One of my mentors, the Zen Buddhist Roshi Joan Halifax, asks her students to do an exercise: “Write down the most horrendous death that you can imagine,” she says. “Now write down the most ideal death that you can imagine. Now,” she instructs, “tear up both pieces of paper. Because your death will probably be neither of these.”
Disappointment occurs when there is attachment to outcomes. One of my favorite Sutras is 1.12: abhyasa-vairagyabhyam tan-nirodhah. My understanding of it is: Practice diligently without attachment to the fruits of your actions. This kind of effort without expectation trains the mind to stay rooted in the present moment. If we practice hip openers every day for years, we may still never be able to get our leg behind our head. Can we find tranquility in our daily practice and not be disappointed if we never attain mastery of a certain pose?
In life, expectations create a seesaw of satisfaction and disappointment. Most of us have a checklist of “I’ll be happy when I have a perfect spouse, career, house, etc.” Ironically, we can experience disappointment when we attain these things. It’s like being a kid on Christmas morning. I thought if I only had an Easy-Bake Oven I’d be the happiest girl in the world. I got my oven and was thrilled for about twelve hours. Then I needed something else to make me happy.
I had an expectation about giving birth, and I was disappointed when it didn’t turn out the way I had fantasized. We all have small daily desires. Something as insignificant as expecting ripe avocados at the market, then finding they’re all hard, can make us irritable and impatient.
When you count on a future-based result, you’re not living fully in the moment.
Expectation can keep you locked in a narrow tunnel with no broader vision. Joy is right here, right now. The key is mindfulness, noticing when your expectations have taken you out of the present and made you unhappy.

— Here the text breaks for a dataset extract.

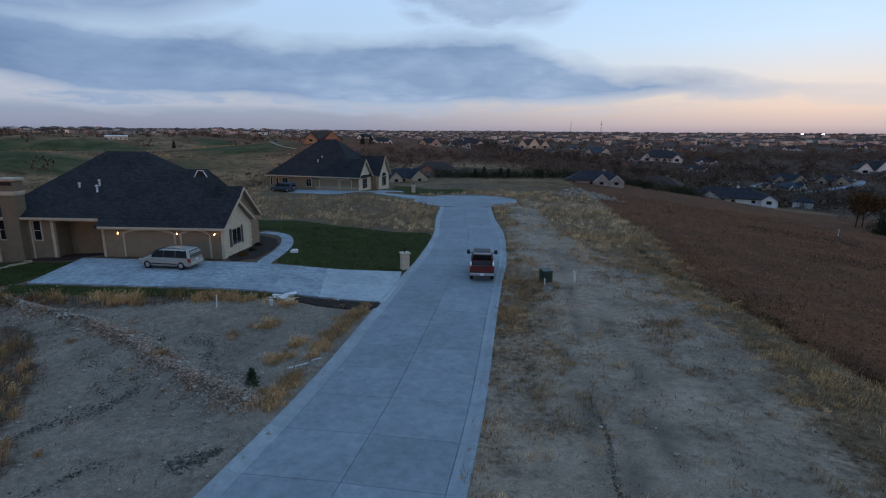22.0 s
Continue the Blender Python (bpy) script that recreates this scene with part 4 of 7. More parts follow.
def second_house():
    house = empty("house", pose(1.05, 141.5, -2.08, 0, 0, -25))
    tagged(house, "tan stone house with steep gables and dark shingle roof", "house")
    part("front_wall", bm_box(-20.1, -0.02, 0.06, 13.8, -2.2, 2.5), STUCCO, house)
    part("stone_base", bm_box(-9.4, -0.01, 0.0, 0.06, -0.8, 0.7, 0.01), TAN_STONE, house)
    part("side_bay", bm_box(-0.4, 1.0, 6.0, 12.6, -0.8, 2.5), STUCCO, house)
    part("gable_front", gable_wall(-0.3, 0.0, 0.08, 5.4, -0.8, 2.4, 5.5), CREAM, house, "cream stone gable wall")
    part("gable_front", gable_wall(0.9, 1.2, 6.8, 12.0, -0.8, 2.4, 5.8), CREAM, house, "cream stone gable wall")
    roof_part(hip_roof(-20.6, 0.3, -0.45, 14.2, 2.6, -11.8, -8.2, 7.0, 9.6), house)
    roof_part(gable_roof(-7.5, 0.4, -0.3, 5.8, 2.55, 5.95), house)
    roof_part(gable_roof(-7.5, 1.6, 6.4, 12.4, 2.55, 6.3), house)
    rake_boards(0.4, -0.32, 5.82, 2.53, 5.93, house)
    rake_boards(1.6, 6.38, 12.42, 2.53, 6.28, house)
    part("fascia", bm_box(-20.65, 0.3, -0.53, -0.45, 2.36, 2.58, 0.01), TRIM, house)
    for i in range(8):
        for side_y in (0.05, 5.1):
            part("quoin", bm_box(-0.02, 0.05, side_y, side_y + (0.42 if i % 2 else 0.28), -0.1 + i * 0.3, 0.16 + i * 0.3, 0.015), CREAM, house)
    garage_door(house, -8.4, -4.3, 1.95, 0.02, 0.05)
    garage_door(house, -3.9, -1.6, 1.95, 0.02, 0.05)
    for x0, x1 in ((-19.6, -19.2), (-18.3, -17.8), (-16.9, -15.6), (-11.4, -10.3)):
        window_y(house, x0, x1, 0.5, 2.05, 0.0, cols=2 if x1 - x0 > 0.8 else 1)
    for y0, x in ((1.7, 0.0), (8.4, 1.2)):
        window_x(house, y0, y0 + 2.0, 0.3, 2.2, x, cols=3)
        bm = bmesh.new()
        ring = [bm.verts.new((x + 0.04, y0 + 1.0 + 1.12 * math.cos(a), 2.2 + 0.75 * math.sin(a))) for a in np.linspace(0, math.pi, 12)]
        bm.faces.new(ring)
        part("arch_pane", bm, GLASS, house)
    roof_vent(house, -9.5, 3.2, 6.0, 0.35)
    roof_vent(house, -10.0, 2.4, 5.4, 0.3)
    roof_vent(house, -16.4, 1.8, 3.9, 0.3)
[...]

Another expectation I created before Rachel was born was to return to work as quickly as possible. I thought I could do it all. I had no idea what I was in for. I dieted and worked my ass off to get back to a size 4. Six weeks after giving birth (and taking advantage of the fact that I finally had boobs), I accepted a five-day swimsuit assignment in California. Before I left, I pumped what must have been one hundred bags of milk so Robin could feed Rachel while I was away.
The minute I got on the plane, I was miserable. During the shoot, I spent a lot of time “pumping and dumping” breast milk, which felt like flushing liquid gold down the toilet. If this was having it all, it felt lousy. By the time I got to the airport to fly home, I was in a state of near hysteria. So when I heard the announcement that my flight had been canceled due to weather in New York, I had a full-out meltdown. I started sobbing and shaking. People rushed up to ask what was wrong. “I need to breast-feed my baby!” I cried.
They must have thought I was crazy. I called my agency even though it was closed and screamed at the answering machine, “This is CK1!” (CK1 was my agency moniker.) “Put on my chart that CK1 does NOT travel anymore! Do you hear that? I will never do another trip!” I went on like a madwoman. I needed my baby on my breast, not some stupid swimsuit.
I made it back to New York and to my family. And I kept my vow. I only took day-long modeling jobs until Rachel started nursery school. I went from making $400,000 the year before she was born to $12,000 the year after. I had saved some money and we lived off that, but it was a stressful time. My obsessive work ethic was in conflict with my instinct to stay close to my baby. Unrealistic expectations had shoved me into a corner from which I had to work to extricate myself.